Locate the word "keys" in the data below, then copy every line that holds it.

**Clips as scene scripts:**

— START —

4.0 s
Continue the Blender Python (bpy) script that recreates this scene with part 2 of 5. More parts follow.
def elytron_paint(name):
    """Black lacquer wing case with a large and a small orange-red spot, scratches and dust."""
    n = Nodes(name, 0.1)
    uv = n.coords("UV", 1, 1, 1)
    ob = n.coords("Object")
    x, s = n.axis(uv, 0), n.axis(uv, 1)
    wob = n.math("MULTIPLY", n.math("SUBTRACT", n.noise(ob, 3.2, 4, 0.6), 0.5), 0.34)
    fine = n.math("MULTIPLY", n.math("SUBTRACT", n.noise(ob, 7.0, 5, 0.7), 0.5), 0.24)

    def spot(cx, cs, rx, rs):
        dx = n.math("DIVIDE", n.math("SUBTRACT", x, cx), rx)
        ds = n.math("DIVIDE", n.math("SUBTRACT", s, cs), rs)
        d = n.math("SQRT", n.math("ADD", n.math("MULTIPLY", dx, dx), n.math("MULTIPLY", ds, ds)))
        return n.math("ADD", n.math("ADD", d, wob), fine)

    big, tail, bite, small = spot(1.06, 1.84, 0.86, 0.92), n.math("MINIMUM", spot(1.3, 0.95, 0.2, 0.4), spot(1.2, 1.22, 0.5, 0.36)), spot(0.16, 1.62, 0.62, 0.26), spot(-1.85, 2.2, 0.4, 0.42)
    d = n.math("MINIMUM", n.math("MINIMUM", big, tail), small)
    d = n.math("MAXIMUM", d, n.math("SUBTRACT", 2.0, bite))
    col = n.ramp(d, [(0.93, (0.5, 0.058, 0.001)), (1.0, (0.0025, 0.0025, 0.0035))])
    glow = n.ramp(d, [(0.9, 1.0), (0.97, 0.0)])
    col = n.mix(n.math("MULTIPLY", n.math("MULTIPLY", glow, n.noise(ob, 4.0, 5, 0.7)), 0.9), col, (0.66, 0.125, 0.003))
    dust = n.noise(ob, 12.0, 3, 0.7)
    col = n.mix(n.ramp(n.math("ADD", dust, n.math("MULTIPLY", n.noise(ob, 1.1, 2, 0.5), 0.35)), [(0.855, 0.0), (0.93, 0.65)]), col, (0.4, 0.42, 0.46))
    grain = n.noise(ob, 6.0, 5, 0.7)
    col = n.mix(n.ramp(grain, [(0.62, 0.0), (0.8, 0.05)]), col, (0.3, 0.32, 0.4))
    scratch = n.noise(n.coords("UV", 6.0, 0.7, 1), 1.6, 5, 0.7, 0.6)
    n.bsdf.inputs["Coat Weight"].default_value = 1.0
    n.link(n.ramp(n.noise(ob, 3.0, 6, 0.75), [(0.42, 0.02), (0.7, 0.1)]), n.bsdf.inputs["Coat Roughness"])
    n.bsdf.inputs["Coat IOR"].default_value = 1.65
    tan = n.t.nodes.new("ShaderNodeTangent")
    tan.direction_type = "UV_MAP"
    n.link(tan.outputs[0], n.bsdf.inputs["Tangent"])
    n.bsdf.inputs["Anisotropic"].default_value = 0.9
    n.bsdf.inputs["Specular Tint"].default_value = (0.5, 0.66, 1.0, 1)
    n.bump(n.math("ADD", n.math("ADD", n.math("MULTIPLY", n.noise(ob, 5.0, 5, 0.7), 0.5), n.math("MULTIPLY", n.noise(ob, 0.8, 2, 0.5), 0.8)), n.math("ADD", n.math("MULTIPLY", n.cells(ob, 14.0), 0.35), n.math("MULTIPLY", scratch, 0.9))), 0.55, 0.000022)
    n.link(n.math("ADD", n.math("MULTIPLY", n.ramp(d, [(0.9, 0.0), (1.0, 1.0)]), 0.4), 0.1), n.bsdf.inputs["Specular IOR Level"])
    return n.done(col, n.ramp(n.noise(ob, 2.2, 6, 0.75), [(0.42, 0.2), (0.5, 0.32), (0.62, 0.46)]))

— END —
— START —

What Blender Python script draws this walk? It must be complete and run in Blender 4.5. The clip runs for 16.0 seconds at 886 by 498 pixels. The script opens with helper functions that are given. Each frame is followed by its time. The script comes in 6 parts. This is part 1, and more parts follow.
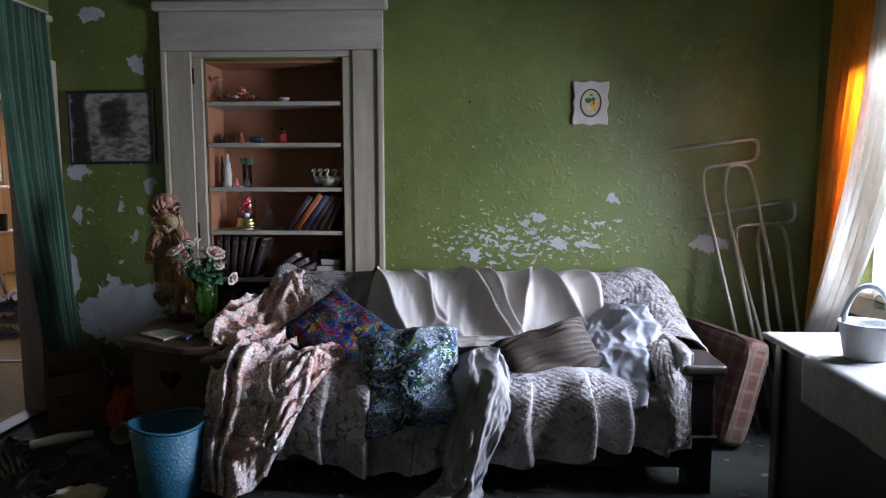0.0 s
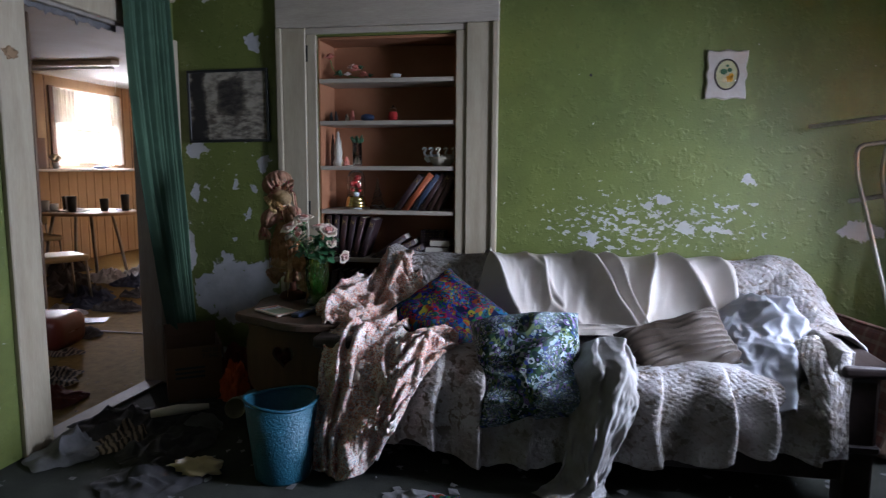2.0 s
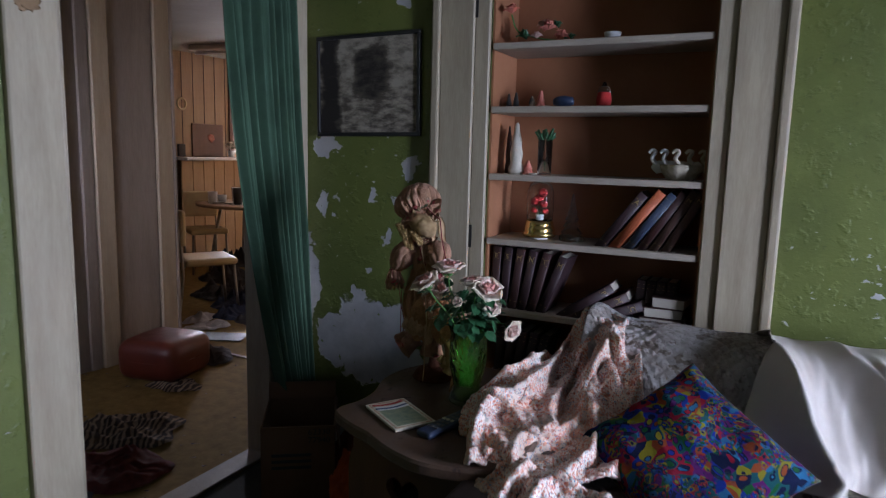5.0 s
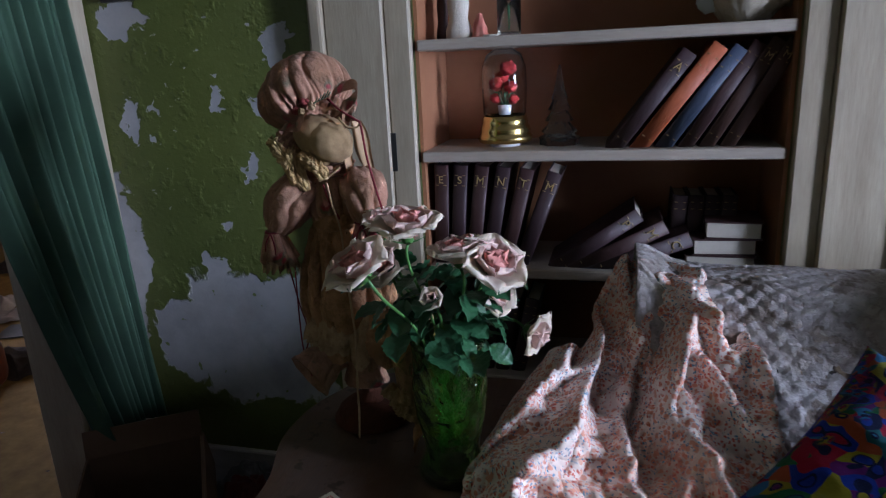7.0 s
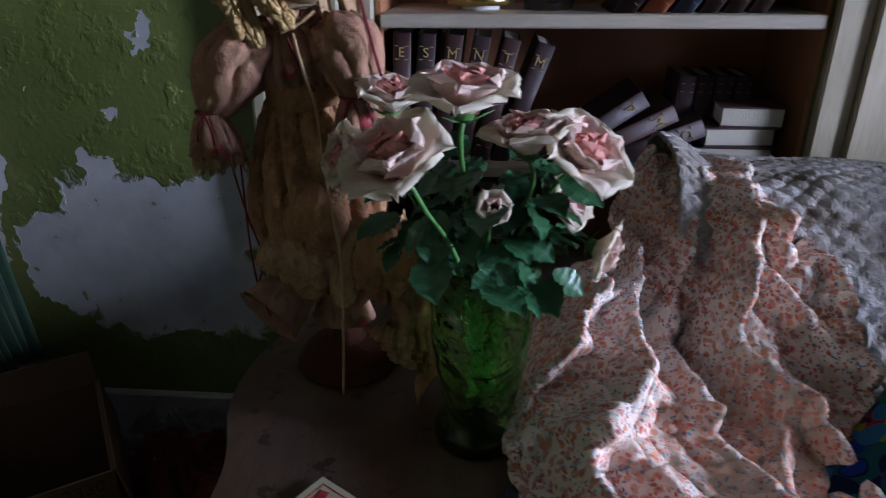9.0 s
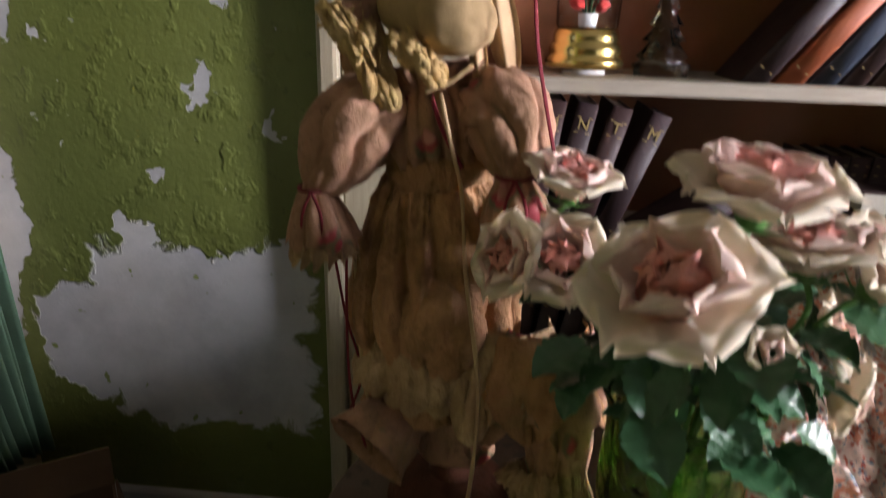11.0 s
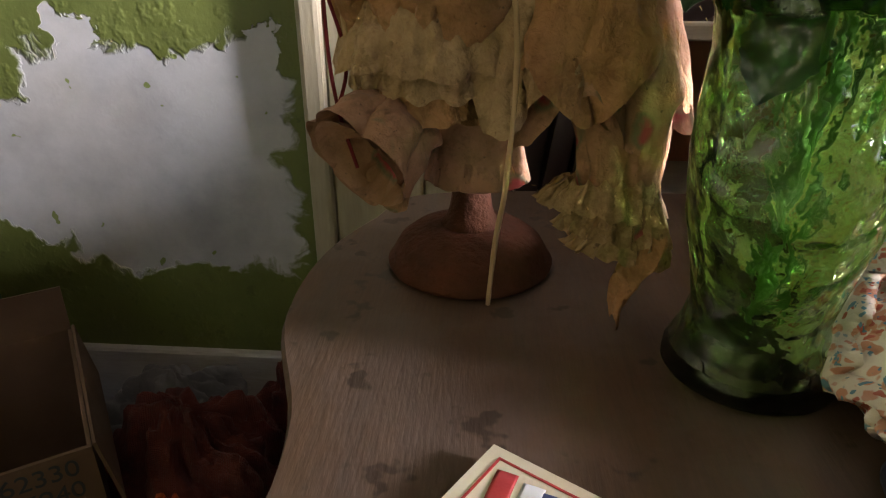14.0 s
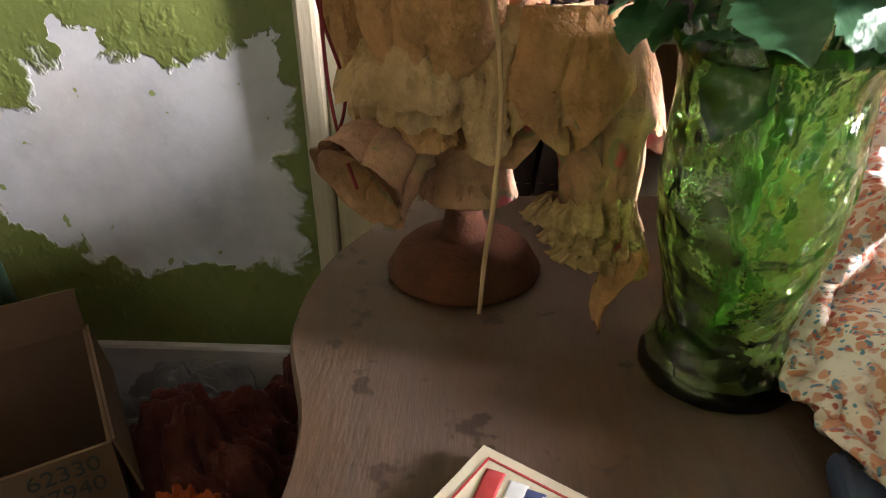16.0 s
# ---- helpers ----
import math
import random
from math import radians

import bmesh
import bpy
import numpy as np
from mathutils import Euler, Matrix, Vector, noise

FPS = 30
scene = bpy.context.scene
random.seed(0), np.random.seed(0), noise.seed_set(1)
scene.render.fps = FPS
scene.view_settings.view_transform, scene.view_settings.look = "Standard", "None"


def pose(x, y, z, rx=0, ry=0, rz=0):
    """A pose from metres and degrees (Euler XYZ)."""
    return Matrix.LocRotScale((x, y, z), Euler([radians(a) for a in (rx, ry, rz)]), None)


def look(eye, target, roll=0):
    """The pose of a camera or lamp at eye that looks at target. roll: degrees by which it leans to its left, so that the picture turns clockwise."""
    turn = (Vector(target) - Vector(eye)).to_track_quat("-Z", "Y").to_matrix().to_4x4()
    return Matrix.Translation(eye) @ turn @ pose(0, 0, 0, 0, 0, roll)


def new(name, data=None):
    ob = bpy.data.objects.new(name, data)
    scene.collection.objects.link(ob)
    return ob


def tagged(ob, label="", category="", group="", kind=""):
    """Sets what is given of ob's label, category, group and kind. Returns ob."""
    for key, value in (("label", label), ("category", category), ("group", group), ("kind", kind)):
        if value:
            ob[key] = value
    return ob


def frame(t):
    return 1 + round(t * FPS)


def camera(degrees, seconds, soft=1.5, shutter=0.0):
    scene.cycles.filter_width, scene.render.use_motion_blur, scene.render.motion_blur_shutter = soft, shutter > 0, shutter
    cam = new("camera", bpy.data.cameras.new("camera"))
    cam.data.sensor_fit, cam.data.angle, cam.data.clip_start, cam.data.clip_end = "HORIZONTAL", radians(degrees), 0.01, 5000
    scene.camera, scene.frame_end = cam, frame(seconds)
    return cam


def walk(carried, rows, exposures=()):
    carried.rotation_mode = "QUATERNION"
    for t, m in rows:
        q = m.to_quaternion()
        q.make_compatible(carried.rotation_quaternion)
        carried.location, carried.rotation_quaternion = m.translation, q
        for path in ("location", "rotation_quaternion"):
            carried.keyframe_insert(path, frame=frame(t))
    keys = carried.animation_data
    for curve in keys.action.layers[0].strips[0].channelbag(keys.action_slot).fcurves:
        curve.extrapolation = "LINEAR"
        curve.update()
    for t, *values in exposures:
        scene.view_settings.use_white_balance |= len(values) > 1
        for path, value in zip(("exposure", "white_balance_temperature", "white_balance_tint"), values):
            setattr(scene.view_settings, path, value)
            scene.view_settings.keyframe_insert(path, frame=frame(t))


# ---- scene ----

— END —

**Exercise solution:**
    keys = carried.animation_data
    for curve in keys.action.layers[0].strips[0].channelbag(keys.action_slot).fcurves:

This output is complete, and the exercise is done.